Fascinating to see how your journals progressed and the pages themselves are sensational.

susan christensen said...

I am enjoying this series about your journals, Zom. Thank you for sharing these beautiful pages. -sus

lilasvb said...

very nice to learn more abput your process

Zom said...

Kel, I think that what is important to me when I teach art journaling is that people find their own voice. Teaching is probably the wrong word, more like leading into the jungle of the self.
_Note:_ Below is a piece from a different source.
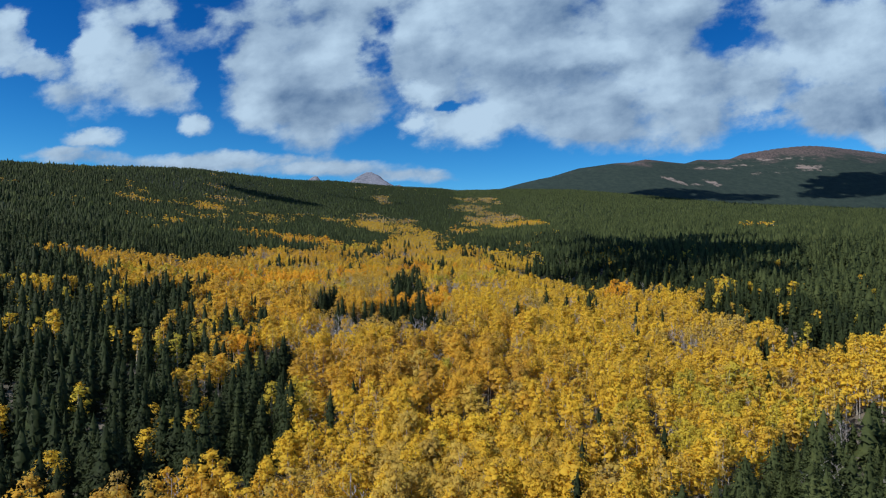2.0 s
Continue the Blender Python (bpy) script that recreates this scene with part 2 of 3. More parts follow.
def bark_material(name, pale, dark, rings):
    m, n = material(name)
    place = n.add("ShaderNodeNewGeometry").outputs["Position"]
    marks = n.noise(n.vec("MULTIPLY", place, (2.0, 2.0, rings)), 1.5, 4.0, 0.7)
    body = n.add("ShaderNodeBsdfPrincipled")
    body.inputs["Roughness"].default_value = 0.85
    n.put(body.inputs["Base Color"], n.mix(n.ramp(marks, 0.5, 0.68), pale, dark))
    finish(n, body, marks, 0.3)
    return m


ASPEN_BARK = bark_material("aspen_bark", (0.48, 0.45, 0.40), (0.10, 0.09, 0.08), 5.0)
GREY_WOOD = bark_material("grey_twigs", (0.37, 0.345, 0.335), (0.22, 0.195, 0.185), 1.0)
BROWN_BARK = bark_material("conifer_bark", (0.13, 0.095, 0.07), (0.06, 0.045, 0.035), 2.0)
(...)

And of course each 'self' is different.

Thanks Seth

Hi Susan and Valery, so glad you guys are liking it.

Kel said...

in the visual journalling workshops I have taught, my priority is that students find their own 'visual language' and use that towards making meaning - sometimes they resist at first because it's not what they expected - but when the light goes on for them, it's such a joy to have been part of helping someone on their journey of self-discovery

your students are lucky to have you as their teacher

lynne h said...

zom, zom, i love what you do... xoxo

Odd Chick said...

You have the best art journals EVER!!!